We Are Not Numbers launches 19th cohort for first time since onset of Gaza genocide


Some of the new cohort of 41 young Palestinian men and women from several countries who will receive intensive training in creative writing, journalism and human rights

Euro-Med Human Rights Monitor reports on 25 June 2026:

We Are Not Numbers (WANN), a project of Euro-Med Human Rights Monitor, has launched its nineteenth cohort of writers for the first time since the onset of the genocide in Gaza in October 2023.

The new cohort includes 41 young Palestinian men and women from the Gaza Strip, the occupied West Bank, Jordan, the United States, Canada, and Ireland. Over the next six months, participants will receive intensive training in creative writing, journalism, human rights, documenting violations, and conducting interviews with victims and eyewitnesses, in addition to public speaking, photography, and media engagement.

The project’s in-person activities and training sessions are resuming in the Gaza Strip for the first time since the genocide began on 7 October 2023. The project was forced to partially suspend its activities following the outbreak of the genocide, while continuing to mentor writers remotely and publish hundreds of stories documenting the realities of life under genocide.

“Are Not Numbers was created to empower victims to move beyond a state of passive suffering and victimhood and become narrators of their own stories, documenting the pain they have endured, their resilience, and speaking directly to the world without intermediaries,” said Ahmed Alnaouq, co-founder of the project.

“For far too long, their voices have been silenced, while their experiences were reduced to cold statistics, distorted, or ignored. Yet these victims have every right to be heard and believed, because truth does not need permission to be true.”

Alnaouq added: “Today, more than ever, the world needs to listen to the people who lived these stories themselves, not through intermediaries or numbers, but through their full human voices. Dignity begins when a person is recognised as the owner of their story, not as a statistic, but as a complete life that deserves to be seen and understood.”

Euro-Med Monitor launched We Are Not Numbers in 2015, a few months after Israel’s devastating military offensive on Gaza in July–August 2014.

The project aims to support young Palestinians affected by occupation in sharing their personal stories and the stories of their communities through a human rights-based approach that goes beyond numbers, statistics, and news reports. At its core, the project seeks to convey the emotional and intellectual dimensions of the writers’ experiences, aspirations, and diverse interests.

The mission of We Are Not Numbers is to cultivate a new generation of Palestinian writers capable of amplifying their voices and driving meaningful change in the realities faced by victims of occupation. The project provides the international community with direct access to victims’ narratives without restrictions or intermediaries.

In her opening remarks to the new cohort, Maha Hussaini, Head of Media at Euro-Med Monitor, said that “despite the organisation being forced to close its Gaza office due to Israeli threats and intimidation campaigns, Euro-Med Monitor continues to carry out its activities and operations to the fullest extent possible, ensuring that it does not abandon the communities it serves during this critical time.”

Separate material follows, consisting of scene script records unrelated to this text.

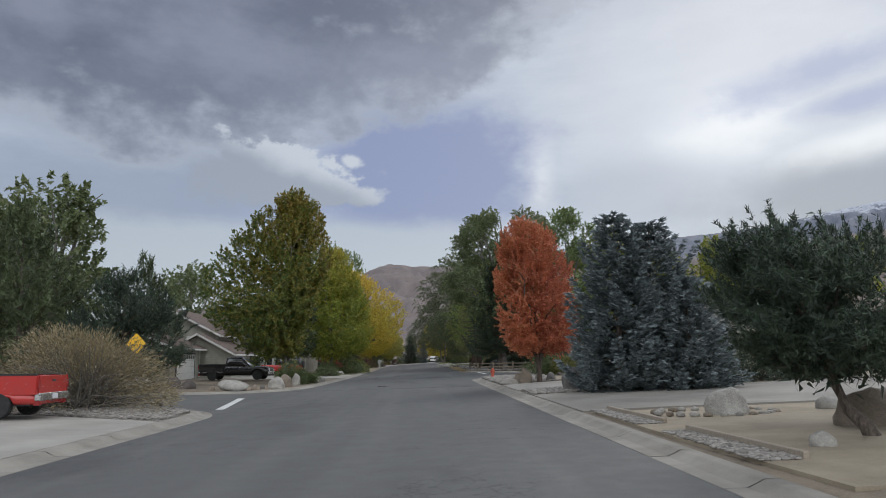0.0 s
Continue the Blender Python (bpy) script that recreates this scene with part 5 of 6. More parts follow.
# low planting strips with timber edging by the drives at the start
for k, (x0, y0, x1, y1) in enumerate(((4.85, 16.4, 5.15, 20.6), (4.9, 10.6, 5.25, 14.8))):
    poly = [(x0 - 0.05, y0), (x0 - 0.05, y1), (x1 + 0.1, y1), (x1 + 0.3, y0)]
    cobbles("gravel", poly, 1100, 0.045, "pale pebbles in a narrow strip", 130 + k, lift=0.05)
    bm = bmesh.new()
    box(bm, -0.05, 0.05, 0, y1 - y0, -0.1, 0.16)
    bmesh.ops.bevel(bm, geom=list(bm.edges), offset=0.012, segments=1, affect="EDGES")
    ob = new("timber_edging", bm_mesh("timber_edging", bm, WOOD_GREY))
    ob.matrix_basis = pose(x1 + 0.32, y0, on(x1, y0), 0, 0, 2.5)
    tagged(ob, "weathered grey timber edging of a pebble strip", "edging")
rng = np.random.default_rng(5)
ring = thing("stone_ring", pose(7.4, 18.3, on(7.4, 18.3)), "ring of small pale stones round a weathered boulder", "stone ring")
for k in range(26):
    a = k / 26 * 2 * math.pi
    bm = bmesh.new()
    bmesh.ops.create_icosphere(bm, subdivisions=1, radius=1)
    for v in bm.verts:
        v.co = Vector((v.co.x * 0.14 * rng.uniform(0.8, 1.2), v.co.y * 0.11, v.co.z * 0.08 + 0.06))
    part("stone", bm, STONE_WHITE if k % 3 else STONE_TAN, ring, smooth=True, m=pose(1.5 * math.cos(a) * rng.uniform(0.95, 1.05), 0.95 * math.sin(a), 0, 0, 0, k * 40))
boulder(7.1, 9.3, 0.4, 0.26, STONE_TAN, "tan rock by the pine's foot", 61, detail=2)
boulder(6.5, 11.8, 0.45, 0.28, STONE_WHITE, "pale rock by the pine's foot", 62, detail=2)

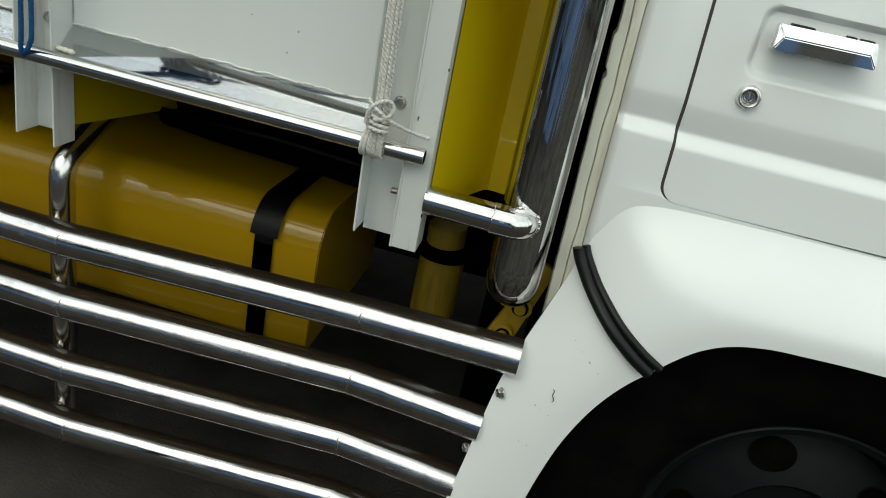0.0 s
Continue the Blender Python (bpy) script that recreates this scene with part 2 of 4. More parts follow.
def sweep(bm, path, r, seg=14, lobes=0, depth=0.0, twist=0.0, caps=True, hollow=0.0, flat=1.0):
    """A tube along a path; lobes, depth and twist give laid rope; hollow: wall thickness of an open end."""
    path = [Vector(q) for q in path]
    t0 = (path[1] - path[0]).normalized()
    side = t0.orthogonal().normalized()
    rings, run = [], 0.0
    for i, q in enumerate(path):
        t = (path[min(i + 1, len(path) - 1)] - path[max(i - 1, 0)]).normalized()
        side = (side - t * side.dot(t)).normalized()
        up = t.cross(side)
        if i:
            run += (q - path[i - 1]).length
        ring = []
        for k in range(seg):
            a = 2 * math.pi * k / seg
            rr = r * (1 + depth * math.cos(lobes * a + twist * run)) if lobes else r
            ring.append(bm.verts.new(q + side * rr * math.cos(a) + up * rr * flat * math.sin(a)))
        rings.append(ring)
    for a, b in zip(rings, rings[1:]):
        for k in range(seg):
            bm.faces.new((a[k], a[(k + 1) % seg], b[(k + 1) % seg], b[k]))
    if hollow > 0:
        for ring, q, s in ((rings[0], path[0], path[1]), (rings[-1], path[-1], path[-2])):
            inn = [bm.verts.new(q + (v.co - q) * (1 - hollow / r)) for v in ring]
            deep = [bm.verts.new(v.co + (s - q).normalized() * 0.04) for v in inn]
            for k in range(seg):
                j = (k + 1) % seg
                bm.faces.new((ring[k], ring[j], inn[j], inn[k]))
                bm.faces.new((inn[k], inn[j], deep[j], deep[k]))
            bm.faces.new(deep)
    elif caps:
        bm.faces.new(rings[0])
        bm.faces.new(rings[-1])
    return bm


def rope(bm, pts, r=0.0042, step=0.0008, lay=1150.0, depth=0.19):
    return sweep(bm, smooth_path(pts, step), r * 0.88, 12, 3, depth, lay)


def lay_ropes(bm, lines, r, depth):
    for pts in lines:
        rope(bm, pts, r, depth=depth)


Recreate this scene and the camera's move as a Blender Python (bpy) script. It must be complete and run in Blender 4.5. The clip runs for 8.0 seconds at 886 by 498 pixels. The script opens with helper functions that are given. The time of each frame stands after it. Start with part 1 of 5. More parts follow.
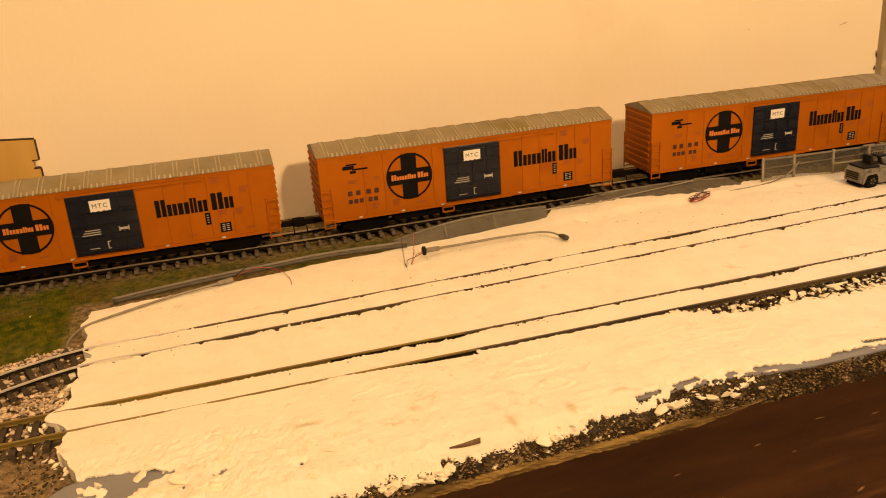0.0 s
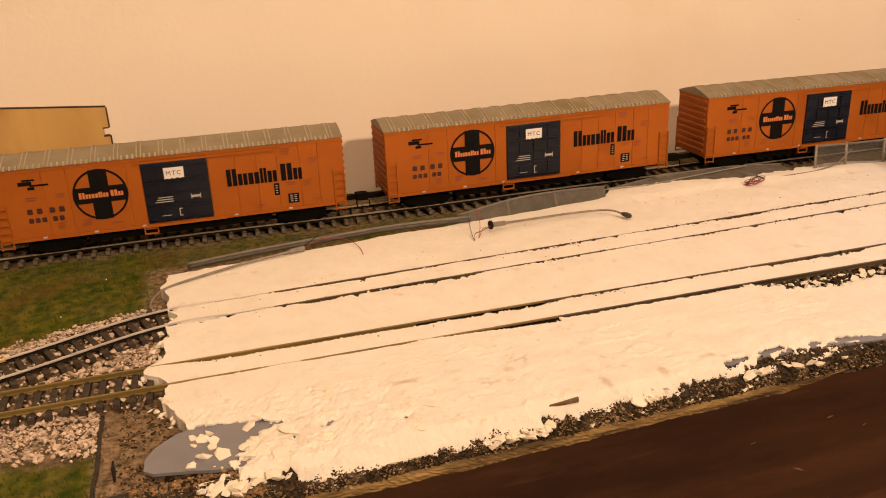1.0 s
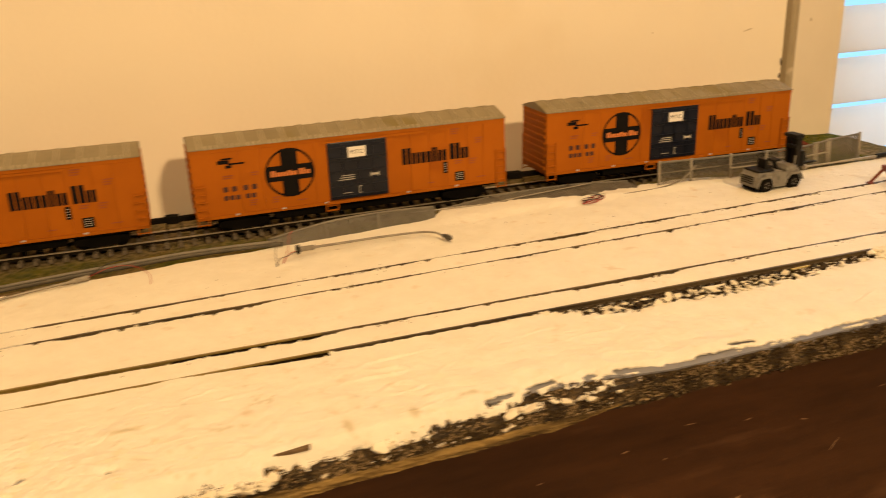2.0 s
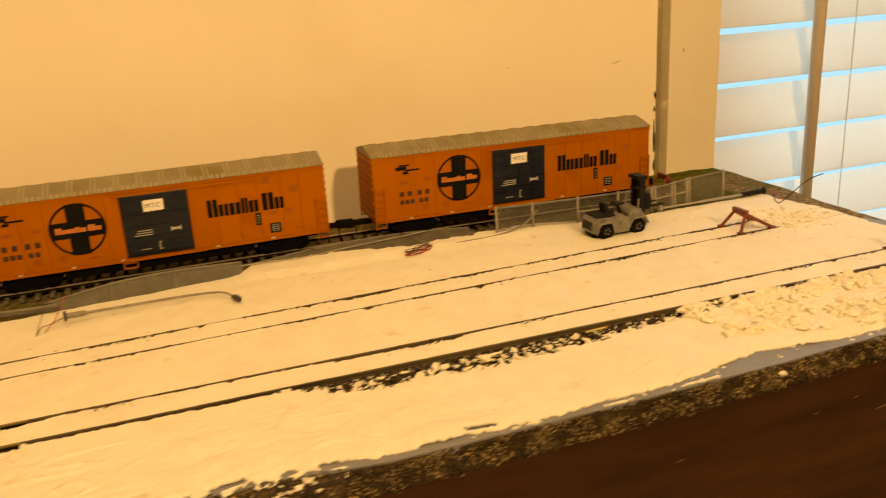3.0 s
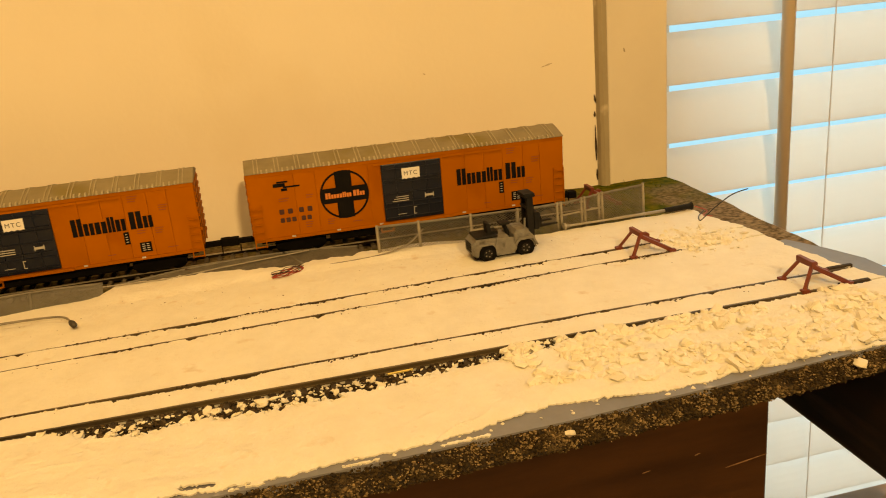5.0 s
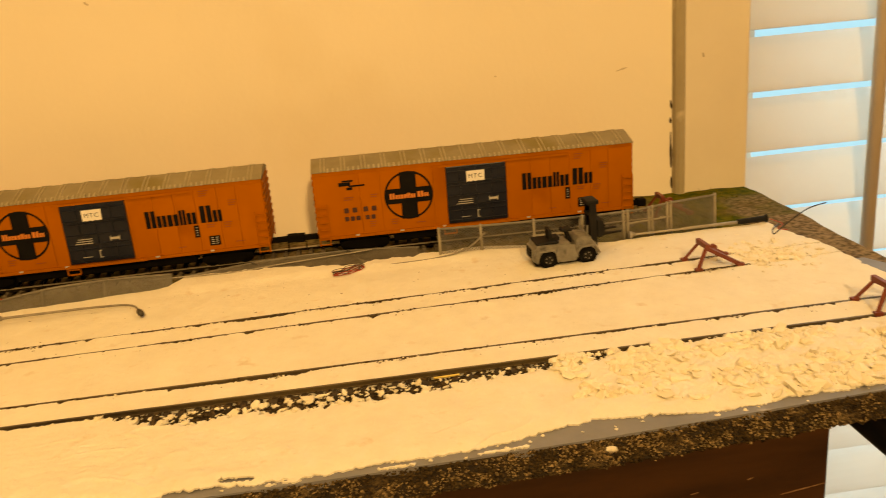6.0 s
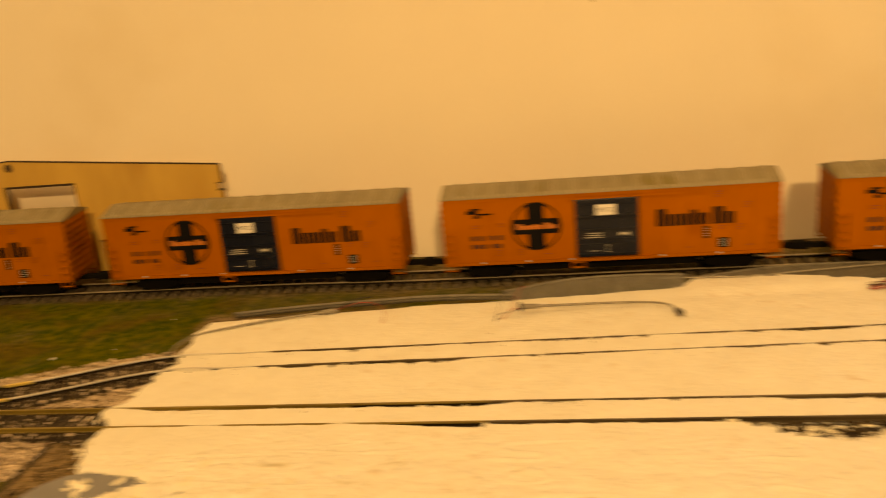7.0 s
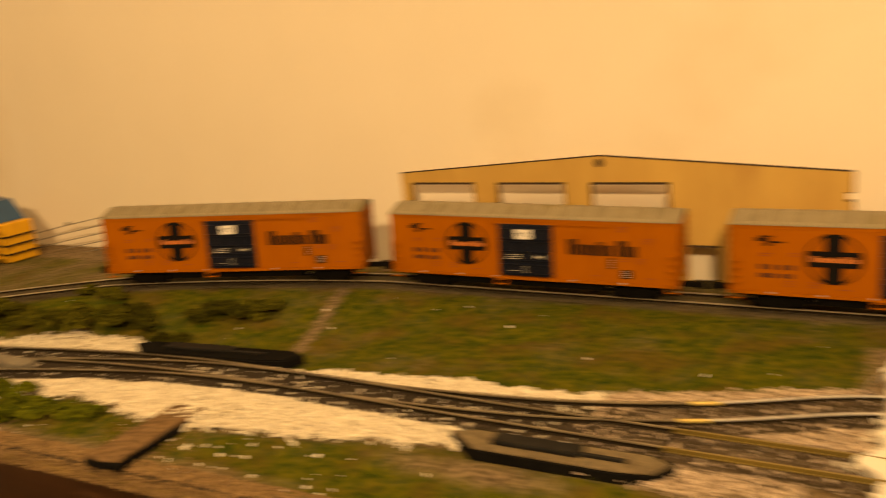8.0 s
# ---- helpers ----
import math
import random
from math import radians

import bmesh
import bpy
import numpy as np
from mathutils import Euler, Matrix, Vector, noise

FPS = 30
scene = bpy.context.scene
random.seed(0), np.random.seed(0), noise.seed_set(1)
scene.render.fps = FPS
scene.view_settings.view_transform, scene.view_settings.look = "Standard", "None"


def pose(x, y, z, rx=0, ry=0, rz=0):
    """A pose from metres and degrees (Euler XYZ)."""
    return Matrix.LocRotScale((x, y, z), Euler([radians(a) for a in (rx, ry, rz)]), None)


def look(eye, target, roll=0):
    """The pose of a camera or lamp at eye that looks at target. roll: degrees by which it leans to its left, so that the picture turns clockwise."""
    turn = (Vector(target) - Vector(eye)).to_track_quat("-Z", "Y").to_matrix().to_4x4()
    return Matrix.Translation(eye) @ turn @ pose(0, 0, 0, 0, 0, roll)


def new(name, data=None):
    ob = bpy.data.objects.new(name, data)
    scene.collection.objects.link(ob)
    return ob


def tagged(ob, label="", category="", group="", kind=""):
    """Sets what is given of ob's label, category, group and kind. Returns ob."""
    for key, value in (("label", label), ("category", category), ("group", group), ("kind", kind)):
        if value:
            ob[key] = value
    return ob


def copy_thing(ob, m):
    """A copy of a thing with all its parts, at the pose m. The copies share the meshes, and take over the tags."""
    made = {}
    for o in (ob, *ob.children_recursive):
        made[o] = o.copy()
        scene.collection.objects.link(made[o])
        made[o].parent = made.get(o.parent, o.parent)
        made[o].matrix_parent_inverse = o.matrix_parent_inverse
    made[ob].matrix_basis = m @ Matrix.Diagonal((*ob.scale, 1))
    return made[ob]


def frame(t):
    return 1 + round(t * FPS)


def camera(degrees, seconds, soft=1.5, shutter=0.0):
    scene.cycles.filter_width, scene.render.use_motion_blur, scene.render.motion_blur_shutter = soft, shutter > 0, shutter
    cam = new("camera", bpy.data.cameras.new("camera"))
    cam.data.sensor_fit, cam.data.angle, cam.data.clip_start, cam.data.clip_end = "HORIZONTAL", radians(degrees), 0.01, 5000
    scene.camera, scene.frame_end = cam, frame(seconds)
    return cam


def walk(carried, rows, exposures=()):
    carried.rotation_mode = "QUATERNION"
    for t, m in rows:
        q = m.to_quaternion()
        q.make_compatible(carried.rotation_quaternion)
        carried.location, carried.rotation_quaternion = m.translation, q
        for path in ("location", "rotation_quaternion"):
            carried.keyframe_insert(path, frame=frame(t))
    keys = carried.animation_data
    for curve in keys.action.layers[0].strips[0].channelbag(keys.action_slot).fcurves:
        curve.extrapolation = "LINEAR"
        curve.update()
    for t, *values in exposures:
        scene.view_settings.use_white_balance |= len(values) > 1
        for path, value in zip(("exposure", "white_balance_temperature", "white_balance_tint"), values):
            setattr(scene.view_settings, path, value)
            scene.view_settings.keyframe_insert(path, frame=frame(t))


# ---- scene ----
cam = camera(55.7, 8.0, soft=1.0, shutter=0.45)
PATH = [
    (0, (-0.007, 0.007, 0.182), (0.49, 1.81, -0.527), -4.0),
    (0.3, (-0.015, 0.01, 0.179), (0.468, 1.819, -0.525), -3.8),
    (0.5, (-0.028, 0.007, 0.182), (0.441, 1.814, -0.536), -3.4),
    (0.8, (-0.045, 0.006, 0.176), (0.439, 1.814, -0.529), -3.1),
    (1, (-0.049, 0.007, 0.175), (0.453, 1.805, -0.543), -2.6),
    (1.5, (-0.018, 0.01, 0.167), (0.52, 1.802, -0.538), -2.3),
    (2, (0.037, 0.011, 0.165), (0.646, 1.789, -0.519), -2.2),
    (2.2, (0.061, 0.011, 0.161), (0.683, 1.79, -0.509), -2.6),
    (3.3, (0.19, 0.014, 0.166), (0.779, 1.821, -0.458), -4.0),
    (3.5, (0.213, 0.016, 0.162), (0.775, 1.832, -0.457), -4.3),
    (4, (0.267, 0.008, 0.169), (0.777, 1.84, -0.451), -4.6),
    (4.2, (0.279, 0.008, 0.164), (0.753, 1.848, -0.461), -4.9),
    (5.3, (0.294, 0.008, 0.165), (0.625, 1.873, -0.474), -5.3),
    (5.5, (0.299, 0.009, 0.167), (0.588, 1.884, -0.467), -5.4),
    (6, (0.305, 0.008, 0.165), (0.481, 1.9, -0.459), -5.0),
    (6.3, (0.269, 0.013, 0.174), (0.314, 1.912, -0.452), -5.2),
    (6.5, (0.253, 0.014, 0.178), (0.136, 1.912, -0.443), -5.8),
    (7, (0.135, 0.016, 0.178), (-0.19, 1.902, -0.403), -5.7),
    (7.3, (0.075, 0.01, 0.179), (-0.406, 1.869, -0.38), -5.6),
    (7.5, (0.039, 0.013, 0.18), (-0.595, 1.831, -0.361), -6.1),
    (7.6, (0.014, 0.01, 0.179), (-0.679, 1.813, -0.34), -6.0),
    (7.8, (-0.023, 0.004, 0.182), (-0.846, 1.759, -0.315), -5.8),
    (8, (-0.068, 0.007, 0.185), (-1.062, 1.67, -0.312), -5.9),
]
EXPOSURES = [
    (0.0, 0.17, 6800, 24),
    (0.5, 0.13, 6800, 28),
    (1.0, 0.14, 5450, 33),
    (1.5, 0.14, 5100, 25),
    (2.0, 0.13, 6350, 19),
    (2.2, 0.09, 6900, 18),
    (3.3, -0.03, 8500, 13),
    (3.5, -0.03, 8500, 13),
    (4.0, -0.06, 8300, 13),
    (5.5, -0.04, 8350, 10),
    (6.0, -0.04, 8900, 13),
    (6.5, -0.07, 10100, 11),
    (7.0, -0.08, 8700, 15),
    (7.5, -0.02, 7900, 21),
    (8.0, 0.36, 7200, 18),
]
walk(cam, [(t, look(eye, target, roll)) for t, eye, target, roll in PATH], EXPOSURES)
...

She noted that We Are Not Numbers reflects Euro-Med Monitor’s broader philosophy of transforming victims of human rights violations from passive recipients of support into active advocates for their own rights and the rights of their communities.

“Today, our mission is to nurture a new generation capable of speaking for themselves rather than having others speak on their behalf, a generation able to tell its own stories and give names, faces, and colour to the faded numbers that appear in news reports about Palestinian victims,” Hussaini added.

Over the next six months, the nineteenth cohort of We Are Not Numbers will participate in a three-stage programme. The first stage consists of intensive training sessions covering creative and journalistic writing, human rights, the foundations of international law, and debate skills.

Workshops will be led either by professional writers based in the occupied Palestinian territory, primarily in the Gaza Strip, or by international journalists and authors visiting Gaza, many of whom also serve as mentors within the project.

In the second stage, participants will be paired with English-speaking mentors who will provide personalised guidance and regular feedback to help them refine their skills and develop compelling human stories.

The final stage of the programme includes publishing participants’ stories on the official We Are Not Numbers website and providing opportunities for them to publish their work through partner organisations and news outlets and receive payment for their contributions.